As it happened, the boxes of signatures to recall Davis were actually empty, as empty as the claims that the effort was on track. At that rate, considering that perhaps a quarter of the signatures gathered for ballot measures are invalid, the recall would take another 12 months to qualify, and there are less than four in which to do it and make the November ballot.

Unintentionally entertaining as the anti-Davis side is, the pro-Davis team is in its own disarray. Though Sacramento consultant/lobbyist David Townsend and San Francisco lawyer/lobbyist Jeremiah Hallisey have been important advisers and string-pullers, it’s unclear who would run the public pro-Davis drive in the event of a recall election. Garry South wants to move on to presidential politics, and there was dissension on the Davis team in the closing days of last November’s election over Davis’ decision to cut his positive TV ads in favor of negative advertising that depressed Simon’s vote, and his own. Right after the election, a story appeared crediting Bill Clinton rather than Davis himself with the strategy of taking out threatening moderate Republican rival Dick Riordan in the primary election.

Then there is money. The Weeklyconsistently had the highest estimates of Davis’ spending on his re-election, ending at $70 million just before the election. Actually, Davis spent $78 million, leaving him with only $1.4 million in the bank. He’s broke. Since then, though the word has gone out to supporters that the recall could be a serious threat, he has had no fund-raisers, but he does have one later this month, a private golf-tournament event hosted by Clint Eastwood in Carmel. It costs $5,000 to get in. A Platinum Sponsor has to contribute $25,000, which buys eight golfing slots and, of course, face time with the governor. Which raises an interesting question. Will Dirty Harry and the Terminator face off this year over the fate of the Gray Guv?
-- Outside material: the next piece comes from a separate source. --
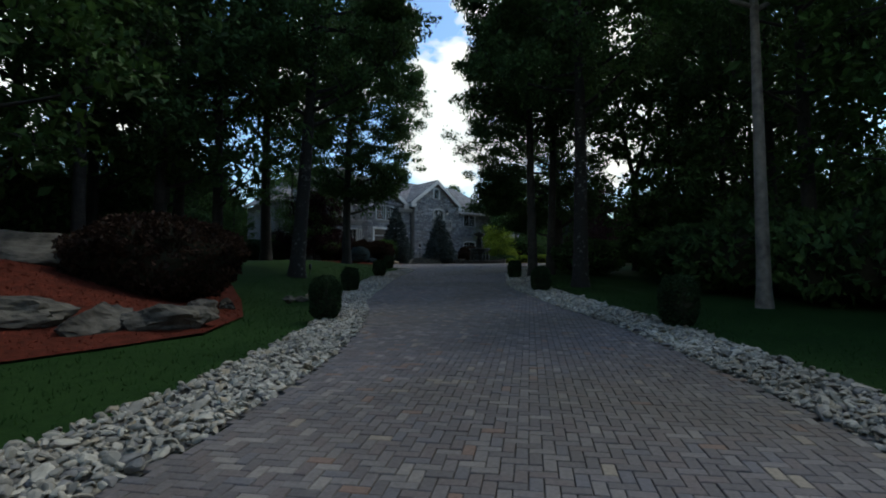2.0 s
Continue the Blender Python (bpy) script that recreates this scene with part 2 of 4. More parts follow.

Unless the hard-nosed Issa unaccountably takes a dive and the recall somehow does not qualify, the chaos theory for 2003 is endless. But Arnold Schwarzenegger may not be in position to take advantage. A meticulous planner, Schwarzenegger had pegged this as a big business year, with Terminator 3 out for the Fourth of July and a string of exercise clubs and another blockbuster in the works. So perhaps the colorful Mr. Issa or someone else you don’t know will end up as our governor. You never know. All it takes is a majority vote to oust Davis and a plurality of votes in the simultaneous election to replace him. Is your wheel locked?